The reason for the new capabilities of this material is a new property discovered by the team headed by Ralph Ernstorfer and Simon Wall, scientist at the ICFO-Institut de Ciències Fotòniques. The material tended to modify its optical properties, such as absorptivity, reflectivity and transparency quickly, while the structure showed only a delayed reaction to the excitation. This was surprising for the scientists.

“We used to think that optical behavior changed so quickly because the structure changed,” says Ralph Ernstorfer.

As the structural change from the normal crystalline to the irregular amorphous structure would take place in such a rapid manner, some researchers compared it to an inside-out flipped umbrella. Even though the GST structure is actually modified between these two forms, in terms of using the same analogy, it is less sudden when compared to a storm blowing an umbrella inside out.

As discovered by Max Planck researchers, this is due to a change in the electronic structure of the material initially and is the decisive factor for optical properties like reflectivity, transmission, and absorptivity. For understanding what actually happens, it is useful to see how the electrons in crystalline GST are arranged, where individual atoms are bonded together by individual electrons as well as electron pairs. These electrons are not restricted to an atomic bond. Instead, the electronic loners take part in several bonds concurrently, and they have a resonant bonding as stated by physicists.

The optical characteristics of crystalline GST are dictated by the resonantly bonded electrons but it is possible to move them to traditionally bonded states. This is exactly what the researchers accomplish with a short, intense laser pulse. With a direct consequence, the material does not absorb light, but transmits it unhindered to a certain extent, thus becoming transparent.

The changes that took place in the electronic and optical properties by firing a second short pulse onto a thin GST sample, after the initial laser pulse, were observed by physicists. As they altered the interval between the two light pulses, they could record, as in a film, the fact that the electronic structure instantly rearranges itself.

“We were able to distinguish between the changes in the optical properties and those in the structure only because we combined this method with a second one,” explains Lutz Waldecker, who played a critical role in the experiments performed as part of his doctoral research. He and his team studied the change in structure using short bursts of electrons, which traverse through a crystal in a different manner when compared to materials with an irregular structure.

As the researchers also observed a time delay for the electrons subsequent to the exciting laser pulse, they determined that the regular atomic arrangement is maintained longer when compared to the electronic structure.

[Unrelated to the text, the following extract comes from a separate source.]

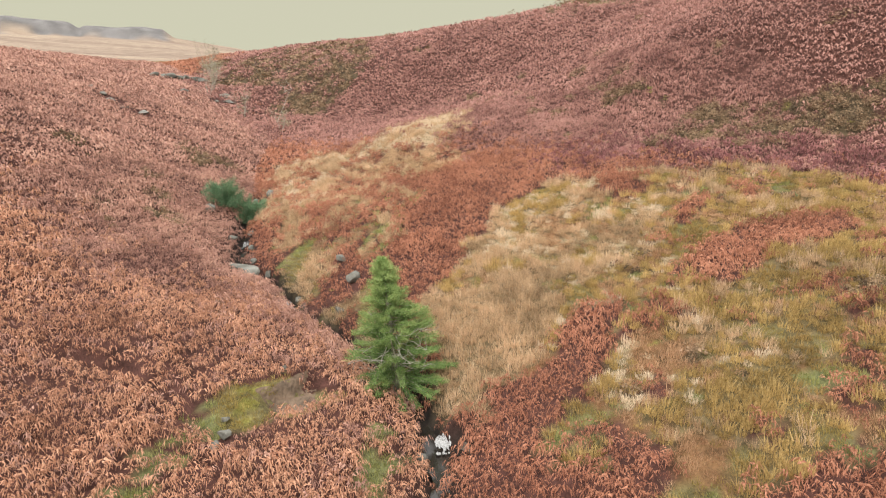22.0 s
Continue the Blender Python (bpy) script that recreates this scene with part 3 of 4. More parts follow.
def ferns_at(x, y, fronds, pairs, radius, tall, leaf):
    """Dead ferns: a clump of arching fronds that droop outwards, each a row of paired leaflets. Returns vertices, triangles and tint."""
    n = len(x)
    z = land(x, y)
    size = (0.70 + 0.60 * rough(x, y, 1.1, 51)) * rng.uniform(0.75, 1.25, n)
    shape = (n, fronds)
    golden = np.arange(fronds) * 2.399
    phi = golden[None, :] + rng.uniform(0, 2 * np.pi, n)[:, None] + rng.normal(0, 0.35, shape)
    # the whole slope lies over a little to one side, changing from place to place
    comb = -1.2 + 3.0 * (rough(x, y, 5.0, 58) - 0.5)
    ux, uy = np.cos(phi) + 0.30 * np.cos(comb)[:, None], np.sin(phi) + 0.30 * np.sin(comb)[:, None]
    norm = np.hypot(ux, uy) + 1e-6
    reach_out = radius * size[:, None] * rng.uniform(0.55, 1.45, shape)
    top = tall * size[:, None] * rng.uniform(0.55, 1.15, shape)
    broken = rng.uniform(0, 1, shape) < 0.16
    top = np.where(broken, top * 0.45, top)
    ux, uy = ux / norm, uy / norm
    bend = rng.normal(0, 0.30, shape)
    cuts_ = np.linspace(0.20, 1.0, pairs + 1)
    def at(v):
        """A point along the frond: up from the root, over, and down."""
        out = reach_out * (0.10 + 1.15 * v)
        sway = reach_out * bend * v * v
        return np.stack([x[:, None] + ux * out - uy * sway, y[:, None] + uy * out + ux * sway, z[:, None] + top * (0.45 + 1.75 * v - 1.75 * v * v)], -1)
    out_v, roll = [], rng.normal(0, 0.55, shape)
    side = np.stack([-uy, ux, np.zeros(shape)], -1)
    for k in range(pairs):
        a, b_ = at(cuts_[k]), at(cuts_[k + 1])
        wide_ = leaf * size[:, None] * (1.0 - 0.70 * (cuts_[k] - 0.2) / 0.8) * rng.uniform(0.75, 1.25, shape)
        for hand_ in (-1, 1):
            sag = wide_[..., None] * (np.stack([np.zeros(shape), np.zeros(shape), hand_ * roll - 0.95], -1) + rng.normal(0, 0.28, (*shape, 3)))
            out_v.append(np.stack([a, a + 0.52 * (b_ - a), a + 0.95 * (b_ - a) + hand_ * side * 0.75 * wide_[..., None] + sag], -2))
    if not pairs:
        # far off: one slender bent blade a frond
        edge = side * (leaf * rng.uniform(0.6, 1.4, shape))[..., None]
        edge[..., 2] += leaf * roll
        a, b_, c_ = at(0.10), at(0.50), at(1.0)
        out_v += [np.stack([a, b_ - edge, b_ + edge], -2), np.stack([b_ - edge, b_ + edge, c_], -2)]
    V = np.stack(out_v, 2).reshape(-1, 3)
    clump = np.clip(0.5 + 1.4 * (rough(x, y, 1.3, 52) - 0.5) + 0.7 * (rough(x, y, 4.6, 53) - 0.5), 0, 1)
    base_tint = 0.55 * clump + 0.45 * rng.beta(0.8, 0.8, n)
    # the broken fronds, which sit lower, also get a darker tint
    frond_tint = base_tint[:, None] * 0.66 + rng.uniform(0, 1, shape) * 0.34 - 0.22 * broken
    if not pairs:
        frond_tint = 0.48 + 0.72 * (frond_tint - 0.48)
    tint = np.repeat(np.clip(frond_tint[..., None] + rng.normal(0, 0.10, (n, fronds, len(out_v))), 0, 1).ravel(), 3)
    return V, np.arange(len(V)).reshape(-1, 3), tint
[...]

Based on observations, over 5ps elapse after the exciting light pulse arrives prior to the onset of the melting of the crystal. In this process, the crystal fails to maintain its regular structure. Even though 5ps is a very brief time, it is enough to show that the material can be used in applications other than data storage.

As atomic realignment causes stress and material fractures, it is not possible to rearrange infinitely often a substance’s atomic lattice. It is, however, this aspect that forms part of the specification profile for a rapid switch in the optical data stream. “If we succeed in quickly removing the energy which is required for the structural change, the crystalline structure could be maintained,” says Lutz Waldecker.

In case a GST layer is sandwiched between two graphene layers or two thin graphite layers, the energy can be removed quickly. The cross-linked carbon atom sheets constituting graphene satisfy the needed requirements.

The physicists in Ralph Ernstorfer’s group is willing to conduct further experiments on sandwiches of different materials. “We want to investigate which states the electrons arrive at as they are excited and how the energy can flow away in sandwich structures,” says Ralph Ernstorfer.

In this manner, the research team is working towards bringing GST to a position where it can also behave as a light switch to process optical data.